— BEGIN DATA LISTING —

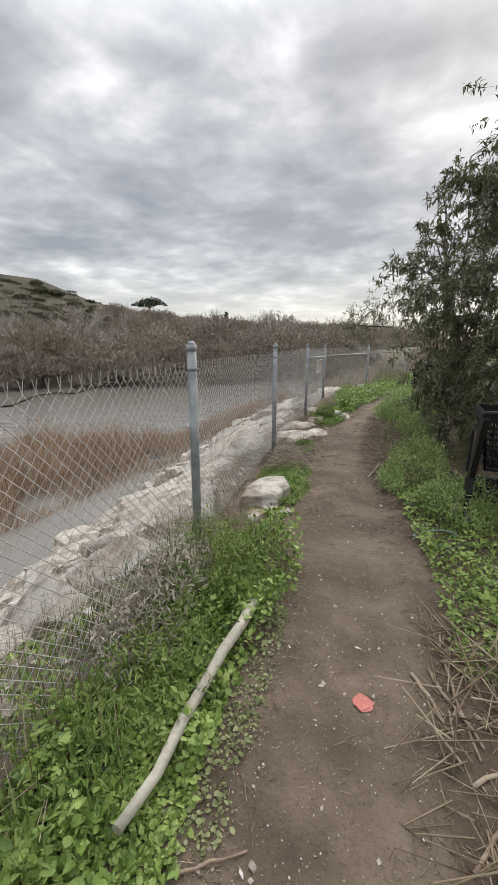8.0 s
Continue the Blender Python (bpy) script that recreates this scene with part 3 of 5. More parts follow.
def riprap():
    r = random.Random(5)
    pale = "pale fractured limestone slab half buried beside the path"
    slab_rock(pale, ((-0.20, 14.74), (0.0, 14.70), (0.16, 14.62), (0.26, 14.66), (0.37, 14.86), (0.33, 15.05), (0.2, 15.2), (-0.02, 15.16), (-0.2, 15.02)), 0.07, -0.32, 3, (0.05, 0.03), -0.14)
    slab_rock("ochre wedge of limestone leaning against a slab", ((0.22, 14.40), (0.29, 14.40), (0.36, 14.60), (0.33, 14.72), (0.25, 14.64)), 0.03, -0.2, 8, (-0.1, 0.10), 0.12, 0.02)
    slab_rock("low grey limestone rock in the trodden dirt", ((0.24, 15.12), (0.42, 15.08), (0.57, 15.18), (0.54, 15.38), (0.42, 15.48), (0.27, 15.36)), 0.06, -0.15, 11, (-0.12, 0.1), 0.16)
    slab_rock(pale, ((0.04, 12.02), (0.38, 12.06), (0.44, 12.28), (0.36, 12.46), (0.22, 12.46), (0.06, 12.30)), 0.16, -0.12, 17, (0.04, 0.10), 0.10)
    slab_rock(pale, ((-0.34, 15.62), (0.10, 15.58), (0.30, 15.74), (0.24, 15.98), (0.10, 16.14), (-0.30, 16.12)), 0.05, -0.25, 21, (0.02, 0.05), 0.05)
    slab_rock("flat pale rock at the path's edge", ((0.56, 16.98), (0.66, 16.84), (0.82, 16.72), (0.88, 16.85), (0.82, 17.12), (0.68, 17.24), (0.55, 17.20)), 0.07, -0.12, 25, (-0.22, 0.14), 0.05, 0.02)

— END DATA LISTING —
— BEGIN DATA LISTING —

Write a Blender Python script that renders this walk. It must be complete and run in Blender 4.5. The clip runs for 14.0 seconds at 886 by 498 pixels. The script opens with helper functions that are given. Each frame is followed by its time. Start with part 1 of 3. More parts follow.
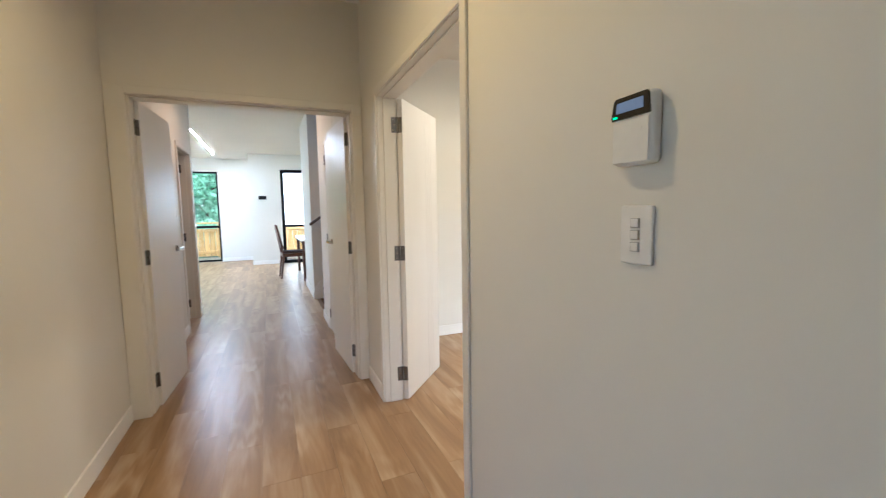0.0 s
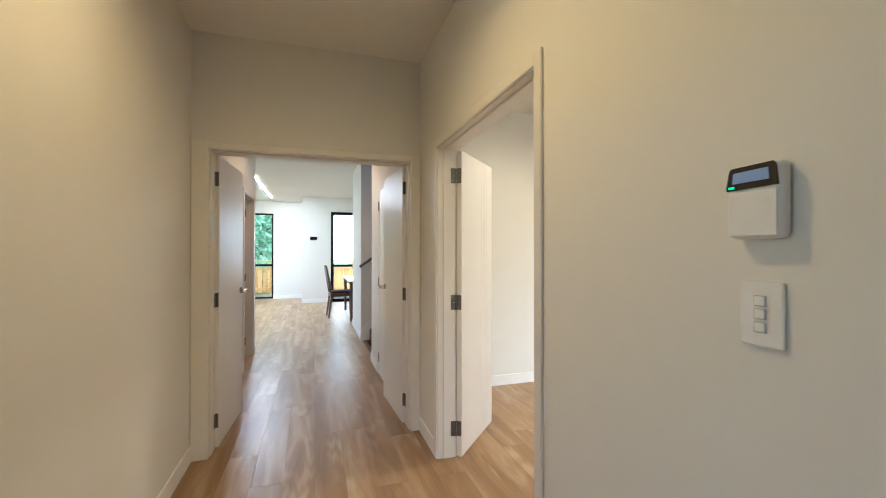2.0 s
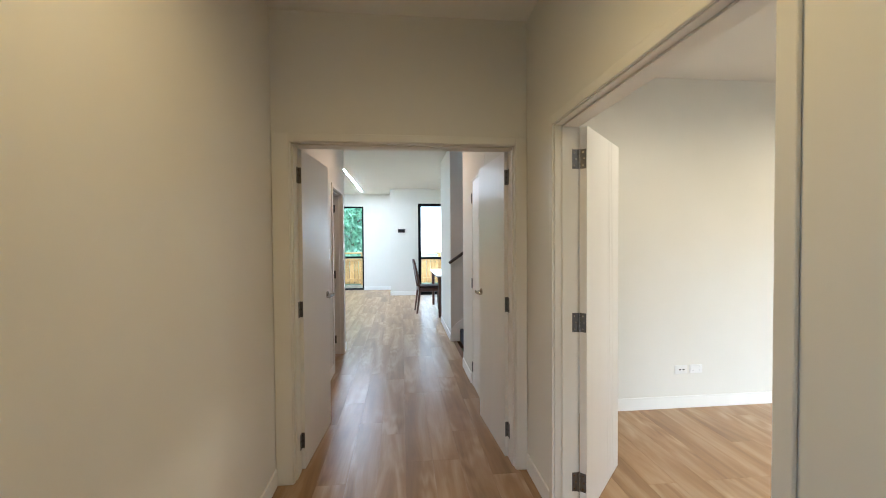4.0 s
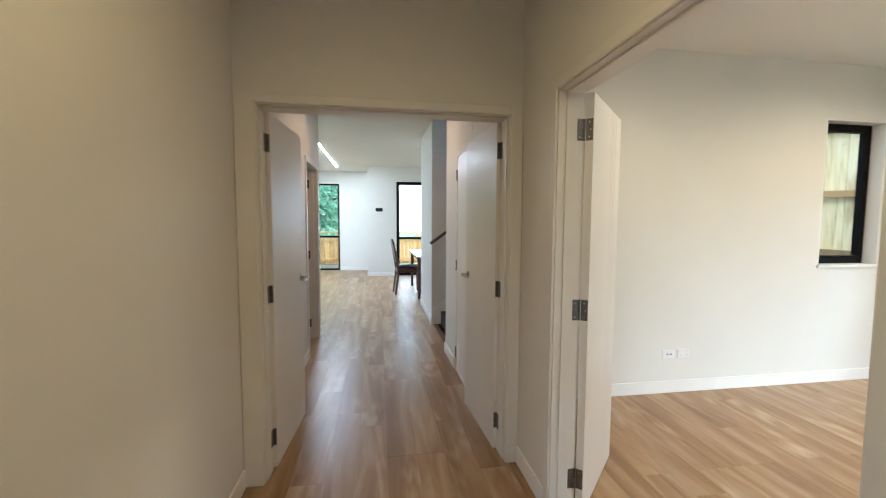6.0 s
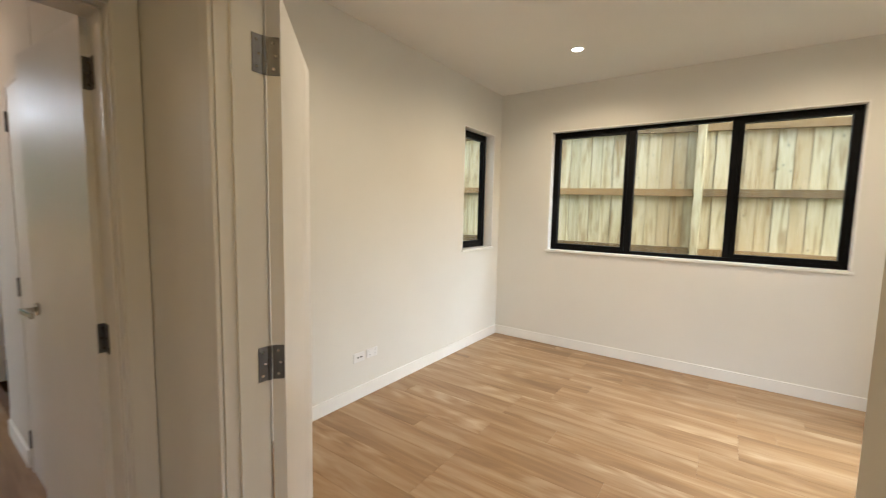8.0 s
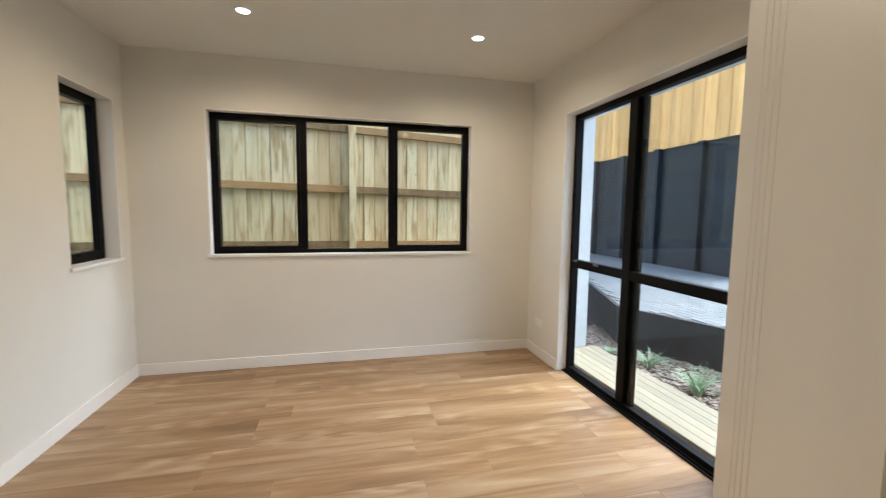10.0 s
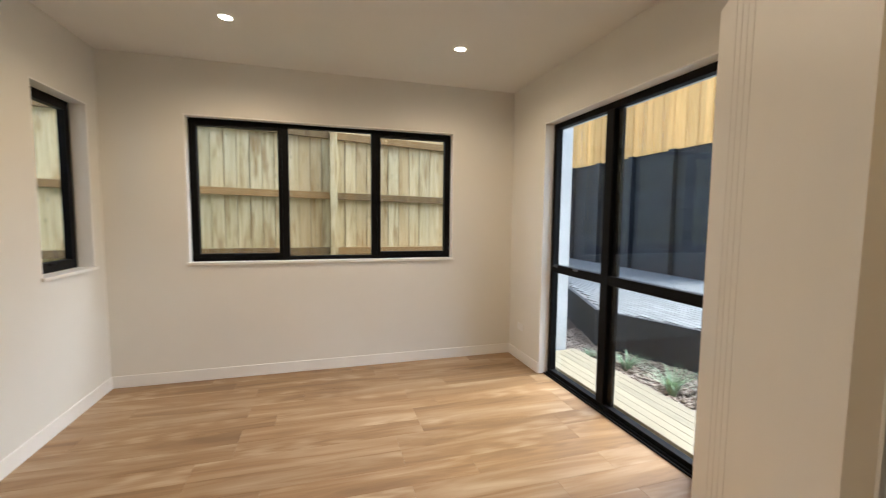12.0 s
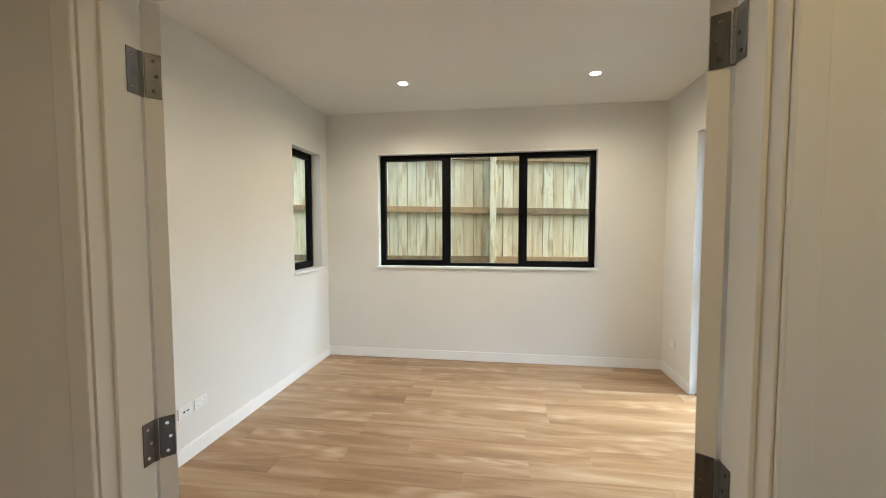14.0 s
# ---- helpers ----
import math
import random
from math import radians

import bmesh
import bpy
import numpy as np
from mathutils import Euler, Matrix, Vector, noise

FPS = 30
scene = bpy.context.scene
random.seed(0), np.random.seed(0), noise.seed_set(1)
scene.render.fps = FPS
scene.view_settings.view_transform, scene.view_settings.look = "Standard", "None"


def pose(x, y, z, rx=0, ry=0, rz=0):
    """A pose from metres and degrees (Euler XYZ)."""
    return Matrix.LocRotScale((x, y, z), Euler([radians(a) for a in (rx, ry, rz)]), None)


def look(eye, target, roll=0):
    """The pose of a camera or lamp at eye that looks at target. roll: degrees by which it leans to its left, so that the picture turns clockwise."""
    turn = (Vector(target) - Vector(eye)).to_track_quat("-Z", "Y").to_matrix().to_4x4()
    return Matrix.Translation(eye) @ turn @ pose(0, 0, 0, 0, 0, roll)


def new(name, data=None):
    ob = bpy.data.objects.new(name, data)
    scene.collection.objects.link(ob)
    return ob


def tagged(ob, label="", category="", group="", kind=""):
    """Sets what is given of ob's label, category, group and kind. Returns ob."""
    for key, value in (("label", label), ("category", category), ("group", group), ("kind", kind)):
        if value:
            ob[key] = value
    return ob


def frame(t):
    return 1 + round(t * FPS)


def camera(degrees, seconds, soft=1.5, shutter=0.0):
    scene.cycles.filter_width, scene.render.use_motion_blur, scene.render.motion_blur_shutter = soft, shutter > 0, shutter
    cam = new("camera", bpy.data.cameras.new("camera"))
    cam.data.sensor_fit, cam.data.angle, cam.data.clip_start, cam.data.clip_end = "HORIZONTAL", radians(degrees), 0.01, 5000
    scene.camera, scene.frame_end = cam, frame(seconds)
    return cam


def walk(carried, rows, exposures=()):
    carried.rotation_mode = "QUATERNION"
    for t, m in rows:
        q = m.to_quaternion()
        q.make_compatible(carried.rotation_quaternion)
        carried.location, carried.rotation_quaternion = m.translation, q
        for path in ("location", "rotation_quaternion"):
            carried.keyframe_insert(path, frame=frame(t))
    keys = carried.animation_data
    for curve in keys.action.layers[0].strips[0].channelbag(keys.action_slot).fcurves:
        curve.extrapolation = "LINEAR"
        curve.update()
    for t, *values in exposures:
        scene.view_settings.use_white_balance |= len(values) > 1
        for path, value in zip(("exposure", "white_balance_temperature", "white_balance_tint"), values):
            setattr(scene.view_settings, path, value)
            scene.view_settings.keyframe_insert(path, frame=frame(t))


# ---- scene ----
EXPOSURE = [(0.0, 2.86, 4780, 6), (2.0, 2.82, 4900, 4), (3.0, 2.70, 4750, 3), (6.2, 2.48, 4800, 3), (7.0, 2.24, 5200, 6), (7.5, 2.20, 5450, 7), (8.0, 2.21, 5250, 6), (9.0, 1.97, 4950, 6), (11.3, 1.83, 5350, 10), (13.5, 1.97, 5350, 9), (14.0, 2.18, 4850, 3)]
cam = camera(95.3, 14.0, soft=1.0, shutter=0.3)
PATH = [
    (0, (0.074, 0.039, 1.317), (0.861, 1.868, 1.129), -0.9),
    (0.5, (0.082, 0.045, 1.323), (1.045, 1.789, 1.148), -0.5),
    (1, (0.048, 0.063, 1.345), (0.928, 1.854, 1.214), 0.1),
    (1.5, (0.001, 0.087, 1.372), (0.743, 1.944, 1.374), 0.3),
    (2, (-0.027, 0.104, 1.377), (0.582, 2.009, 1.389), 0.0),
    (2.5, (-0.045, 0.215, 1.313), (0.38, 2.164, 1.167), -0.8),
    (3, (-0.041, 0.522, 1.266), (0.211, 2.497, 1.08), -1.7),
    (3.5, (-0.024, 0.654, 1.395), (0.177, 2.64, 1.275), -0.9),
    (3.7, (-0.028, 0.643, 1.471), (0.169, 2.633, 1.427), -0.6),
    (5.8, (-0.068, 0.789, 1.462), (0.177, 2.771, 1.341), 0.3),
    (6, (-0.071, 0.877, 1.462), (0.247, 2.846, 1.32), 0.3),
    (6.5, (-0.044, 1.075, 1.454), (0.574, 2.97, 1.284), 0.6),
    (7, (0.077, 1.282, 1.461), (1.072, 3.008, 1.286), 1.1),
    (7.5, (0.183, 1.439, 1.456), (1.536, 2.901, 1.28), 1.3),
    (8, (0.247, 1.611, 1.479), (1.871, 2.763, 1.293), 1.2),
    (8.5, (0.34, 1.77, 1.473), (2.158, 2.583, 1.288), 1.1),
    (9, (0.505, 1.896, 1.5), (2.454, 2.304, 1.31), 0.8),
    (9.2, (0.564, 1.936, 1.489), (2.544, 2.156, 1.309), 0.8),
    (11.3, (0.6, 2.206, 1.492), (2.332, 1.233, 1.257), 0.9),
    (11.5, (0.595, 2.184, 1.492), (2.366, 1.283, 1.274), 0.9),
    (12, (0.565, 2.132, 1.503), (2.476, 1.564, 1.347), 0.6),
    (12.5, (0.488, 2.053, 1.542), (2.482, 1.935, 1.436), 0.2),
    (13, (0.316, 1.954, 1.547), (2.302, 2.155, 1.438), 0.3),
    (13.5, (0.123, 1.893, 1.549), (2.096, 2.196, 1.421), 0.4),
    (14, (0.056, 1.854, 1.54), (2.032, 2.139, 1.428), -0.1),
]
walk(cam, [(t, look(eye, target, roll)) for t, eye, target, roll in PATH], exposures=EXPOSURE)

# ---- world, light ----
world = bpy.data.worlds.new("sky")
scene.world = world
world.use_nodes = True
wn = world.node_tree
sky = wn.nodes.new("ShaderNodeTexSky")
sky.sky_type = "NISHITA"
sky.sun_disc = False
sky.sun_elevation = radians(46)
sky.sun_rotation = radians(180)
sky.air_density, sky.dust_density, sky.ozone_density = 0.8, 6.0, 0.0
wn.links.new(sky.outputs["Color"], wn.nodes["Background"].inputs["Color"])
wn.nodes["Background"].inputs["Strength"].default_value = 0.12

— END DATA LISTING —
— BEGIN DATA LISTING —

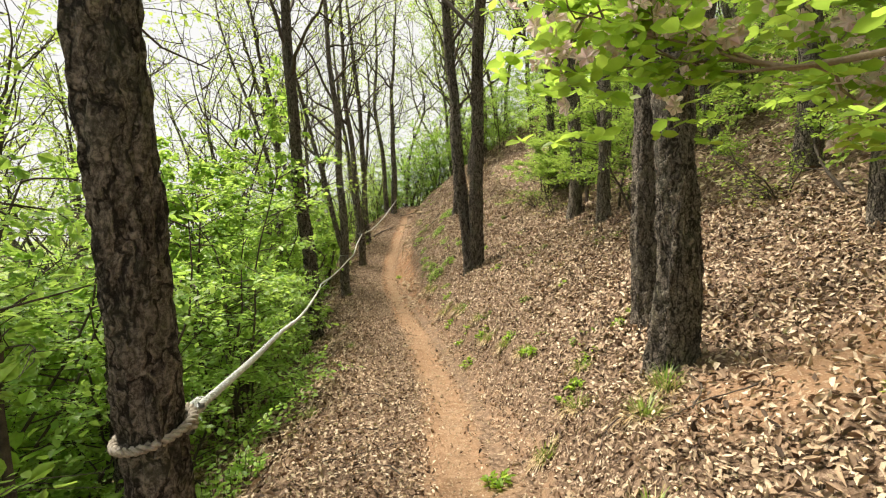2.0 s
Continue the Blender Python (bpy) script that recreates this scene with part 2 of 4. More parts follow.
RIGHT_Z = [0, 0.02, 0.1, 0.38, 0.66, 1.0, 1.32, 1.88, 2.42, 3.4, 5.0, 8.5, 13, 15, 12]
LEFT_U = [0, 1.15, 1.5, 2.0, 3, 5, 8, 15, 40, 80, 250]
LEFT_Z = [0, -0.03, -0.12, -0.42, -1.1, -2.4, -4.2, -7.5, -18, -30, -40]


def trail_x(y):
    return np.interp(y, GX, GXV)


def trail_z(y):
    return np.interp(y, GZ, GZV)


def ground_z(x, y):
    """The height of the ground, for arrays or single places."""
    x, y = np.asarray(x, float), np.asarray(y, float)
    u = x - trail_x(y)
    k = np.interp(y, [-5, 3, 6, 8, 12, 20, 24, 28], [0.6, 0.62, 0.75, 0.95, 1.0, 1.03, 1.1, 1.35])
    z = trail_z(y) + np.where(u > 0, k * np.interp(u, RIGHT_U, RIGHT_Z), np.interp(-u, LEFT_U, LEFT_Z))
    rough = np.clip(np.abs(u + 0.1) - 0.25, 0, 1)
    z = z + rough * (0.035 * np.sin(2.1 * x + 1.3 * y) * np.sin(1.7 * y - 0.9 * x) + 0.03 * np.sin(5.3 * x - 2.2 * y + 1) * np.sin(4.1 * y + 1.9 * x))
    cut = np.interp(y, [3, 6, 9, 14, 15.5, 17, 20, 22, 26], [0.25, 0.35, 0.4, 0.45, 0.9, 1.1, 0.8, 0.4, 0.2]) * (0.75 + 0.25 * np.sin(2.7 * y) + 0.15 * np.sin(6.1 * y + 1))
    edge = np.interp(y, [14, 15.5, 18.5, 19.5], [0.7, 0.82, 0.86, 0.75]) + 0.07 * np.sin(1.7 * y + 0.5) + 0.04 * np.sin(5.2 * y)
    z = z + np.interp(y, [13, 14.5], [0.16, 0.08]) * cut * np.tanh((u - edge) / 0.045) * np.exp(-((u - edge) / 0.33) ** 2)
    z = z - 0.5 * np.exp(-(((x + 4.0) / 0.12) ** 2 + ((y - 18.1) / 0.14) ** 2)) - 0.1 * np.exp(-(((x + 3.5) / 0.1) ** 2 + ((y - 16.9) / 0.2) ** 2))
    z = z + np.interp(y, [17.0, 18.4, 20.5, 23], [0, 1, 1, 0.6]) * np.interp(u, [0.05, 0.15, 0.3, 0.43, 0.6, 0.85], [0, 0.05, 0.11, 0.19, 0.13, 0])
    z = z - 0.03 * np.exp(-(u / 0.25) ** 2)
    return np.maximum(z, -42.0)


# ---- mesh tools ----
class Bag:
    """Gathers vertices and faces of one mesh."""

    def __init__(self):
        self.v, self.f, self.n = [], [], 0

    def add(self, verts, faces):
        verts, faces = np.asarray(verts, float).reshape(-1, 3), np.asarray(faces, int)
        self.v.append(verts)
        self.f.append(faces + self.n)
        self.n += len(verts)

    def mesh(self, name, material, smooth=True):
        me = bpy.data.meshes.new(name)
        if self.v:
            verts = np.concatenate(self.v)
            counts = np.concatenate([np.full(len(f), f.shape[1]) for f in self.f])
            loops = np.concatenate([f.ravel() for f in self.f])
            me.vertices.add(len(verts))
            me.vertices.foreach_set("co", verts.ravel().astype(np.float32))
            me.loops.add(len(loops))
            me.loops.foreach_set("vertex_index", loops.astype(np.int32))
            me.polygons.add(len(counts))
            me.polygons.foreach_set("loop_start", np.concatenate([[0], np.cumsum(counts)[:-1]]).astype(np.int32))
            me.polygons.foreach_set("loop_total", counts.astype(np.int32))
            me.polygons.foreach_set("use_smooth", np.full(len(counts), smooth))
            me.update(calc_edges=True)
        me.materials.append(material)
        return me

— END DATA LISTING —

Reproduce exactly the lines from the line with "random.seed(0), np.random.seed(0), noise.seed_set(1)" to the line with "pose from metres", both end lines included.

# [OUTPUT BELOW]
random.seed(0), np.random.seed(0), noise.seed_set(1)
scene.render.fps = FPS
scene.view_settings.view_transform, scene.view_settings.look = "Standard", "None"


def pose(x, y, z, rx=0, ry=0, rz=0):
    """A pose from metres and degrees (Euler XYZ)."""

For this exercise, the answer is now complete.